Written by Lang and Werner Jörg Lüddecke, The Tiger of Eschnapur and The Indian Tomb move along at their own curious rhythm, a tonal balancing act of cartoonish dramatics and behavioral severity. Just as perceptive, clever details (the pencil marks that should pepper Berger’s supposedly bloodied shirt) are contrasted with inclusions of utter ridiculousness (the auspicious intervention of a rapidly web-weaving spider), the potentially thoughtful hints of racial inequity and complexity are usurped by needless exposition and a predictable reserve of violent retribution. Chandra’s redemptive conclusion is a nice touch, as are the everyday heroics of affable Irene and Walter, but like its occasionally choppy editing and its lackluster special effects, the acting is a mixed bag of superficial qualities: the blatant sexualization of Colorado-born Paget, the exaggerated strength and stoic posturing of Hubschmid, the overly animated expressions of vengeful Reyer. Still, although accepting the “deliberately childlike and somewhat kitschy innocence” of these characters “may require a certain tolerance and trust on the part of the viewer,” as Jonathan Rosenbaum has written, “this luscious celebration and exploration of Lang’s favorite tropes and themes fully repay the effort.”

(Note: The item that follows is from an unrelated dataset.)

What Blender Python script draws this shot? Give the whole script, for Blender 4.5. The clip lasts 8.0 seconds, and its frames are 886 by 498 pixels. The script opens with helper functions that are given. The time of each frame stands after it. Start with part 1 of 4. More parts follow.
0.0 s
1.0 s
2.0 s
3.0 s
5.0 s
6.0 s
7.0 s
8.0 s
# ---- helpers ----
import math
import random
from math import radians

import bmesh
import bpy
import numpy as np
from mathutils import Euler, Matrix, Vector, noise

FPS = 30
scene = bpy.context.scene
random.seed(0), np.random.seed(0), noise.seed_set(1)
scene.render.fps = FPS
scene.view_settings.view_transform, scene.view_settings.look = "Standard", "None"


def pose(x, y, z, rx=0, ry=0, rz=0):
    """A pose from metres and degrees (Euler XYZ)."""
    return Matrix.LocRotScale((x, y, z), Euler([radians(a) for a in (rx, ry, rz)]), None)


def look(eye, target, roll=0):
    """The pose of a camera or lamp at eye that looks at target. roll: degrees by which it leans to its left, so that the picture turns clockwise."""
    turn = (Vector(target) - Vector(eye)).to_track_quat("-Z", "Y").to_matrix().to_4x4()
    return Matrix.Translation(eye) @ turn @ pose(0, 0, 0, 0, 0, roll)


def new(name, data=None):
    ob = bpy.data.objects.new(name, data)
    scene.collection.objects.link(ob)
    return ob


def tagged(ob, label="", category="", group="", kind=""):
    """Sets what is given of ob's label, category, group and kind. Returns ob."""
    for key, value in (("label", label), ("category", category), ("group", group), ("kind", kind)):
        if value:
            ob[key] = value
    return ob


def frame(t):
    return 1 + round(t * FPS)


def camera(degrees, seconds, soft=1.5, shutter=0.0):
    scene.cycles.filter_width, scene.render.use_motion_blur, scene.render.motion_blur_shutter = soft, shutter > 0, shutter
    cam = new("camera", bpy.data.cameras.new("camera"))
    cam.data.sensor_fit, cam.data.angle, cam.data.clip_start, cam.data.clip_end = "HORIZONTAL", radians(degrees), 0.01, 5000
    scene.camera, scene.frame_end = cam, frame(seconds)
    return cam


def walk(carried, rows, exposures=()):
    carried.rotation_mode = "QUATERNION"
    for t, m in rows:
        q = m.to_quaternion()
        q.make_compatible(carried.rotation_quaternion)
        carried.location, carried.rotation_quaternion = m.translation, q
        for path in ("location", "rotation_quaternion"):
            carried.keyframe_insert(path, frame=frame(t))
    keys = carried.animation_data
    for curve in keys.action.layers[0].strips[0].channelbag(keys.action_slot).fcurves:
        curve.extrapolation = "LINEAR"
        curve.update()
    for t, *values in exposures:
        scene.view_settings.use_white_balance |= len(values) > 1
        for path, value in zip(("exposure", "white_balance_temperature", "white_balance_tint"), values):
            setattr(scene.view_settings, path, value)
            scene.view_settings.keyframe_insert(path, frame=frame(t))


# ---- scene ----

Along those lines, then, unequivocally admirable by comparison, the perilous scenario of these two Lang films, with their pleasantly outlandish exotic trappings, combine with the cultural dichotomies to coalesce into a fantastically rendered production, boasting the sort of painstaking artificiality that distinguished much of the director’s finest work, particularly his prior German features. Augmented by the equally abetting talents of Helmut Nentwig and Willy Schatz (art direction), Günter Brosda and Claudia Hahne-Herberg (costumes), and Richard Angst (cinematography), the décor of The Tiger of Eschnapur and The Indian Tomb befit Lang’s favoring of sheer spectacle over any semblance of reality. The attention to fabricated detail, in a multiplicity of colors, textures, and layers, is such that the exact setting and time period is largely irrelevant, for the India of Lang’s epic is an imagined, fanciful version of the country. Exhibiting the same sense of technical awe that inspired so marvelously in Die Nibelungen (1924), his Mabuse films, and Metropolis (1927)—with which the Indian epic shares a disparity between underground dwellings for less fortunate individuals, in this case lepers, and the levitated realm of the chosen few—Lang lavishes these films with iconic figures, opulent, intricate sets, and a sweeping grandiosity, applied to both scenic fulfillment and the rites of ceremonial process. Drawing due comparisons to Jean Renoir’s The River (1951), Roberto Rossellini’s India: Matri Bhumi (1959), and Powell and Pressburger’s Black Narcissus (1947), the Indian epic mingles miscellaneous characteristics of each film, from the vast naturalism of its rural locales (benefiting from some striking on-location footage) to the exotic, ornamental architecture (testifying to Lang’s penchant for in-studio inventiveness). “Sumptuous films,” according to Lang biographer Patrick McGilligan, the Indian epic “showed the director luxuriating as never before in his romantic imagination.”
Nearing age 70 at the time, Lang was afforded with these features more money and freedom than he had experienced in America. Unfortunately, the positives of his combined penultimate release more or less stopped there (another return to earlier material, another Mabuse film, was to be Lang’s final film). At least for contemporary German critics, The Tiger of Eschnapur and The Indian Tomb were bland disappointments, and when the films’ rights were obtained for American distribution, the two movies were inexplicably merged and shortened into one 94-minute travesty. But all was not lost. Complete versions of the two movies have endured, and their existence has led many to praise the unappreciated merits of these entertaining, habitually quirky adventures. “Lang’s control of colour photography,” for example, as Tom Gunning observes, “represents a truly modern aspect of film-making. The non-realistic, semi-abstract plot and characters would inspire the most advanced filmmakers of the 60s, such as Jean-Luc Godard and Jean Marie Straub.” Furthermore, Lang conveys a familiar atmospheric tension, fostered by the palpable impression of environmental intensity and omnipresent oppression. “The film not only relates strongly to Lang’s silent epics,” writes Gunning, “but develops the stylistic and thematic preoccupations of his whole career.”A partial checklist verifies as much: lovers on the run; persecution and the ensuing man hunt; suspicion; one of “Lang’s double-women” (Seetha, according to McGilligan); threats from domineering overseers; feats of bravery; entrapment; burgeoning modernism; the perceived threat of an out of place “other”; surveillance and associative paranoia; and a beguiling mysticism.
The Indian epic is, as Gunning continues, “very much an auteur film, a film whose significance and value becomes evident when placed in the context of the director’s entire career. …” Lang himself was more than aware of such artistic parallels, aptly reflecting later in life that these two films—at once echoing his preceding work and coming near the end of his legendary career—formed something “like a circle that was beginning to close—a kind of fate.” Though they may not have been what was expected from the aging master, and today they pale in comparison to his more acclaimed titles, The Tiger of Eschnapur and The Indian Tomb bear several sufficient, quintessentially “Langian” qualities, more than enough to distinguish the entire saga as an amusing submission warranting keen reconsideration.
Fritz Lang’s The Tiger of Eschnapur and The Indian Tomb are playing September 27 – October 3, 2019 at Film Forum in New York.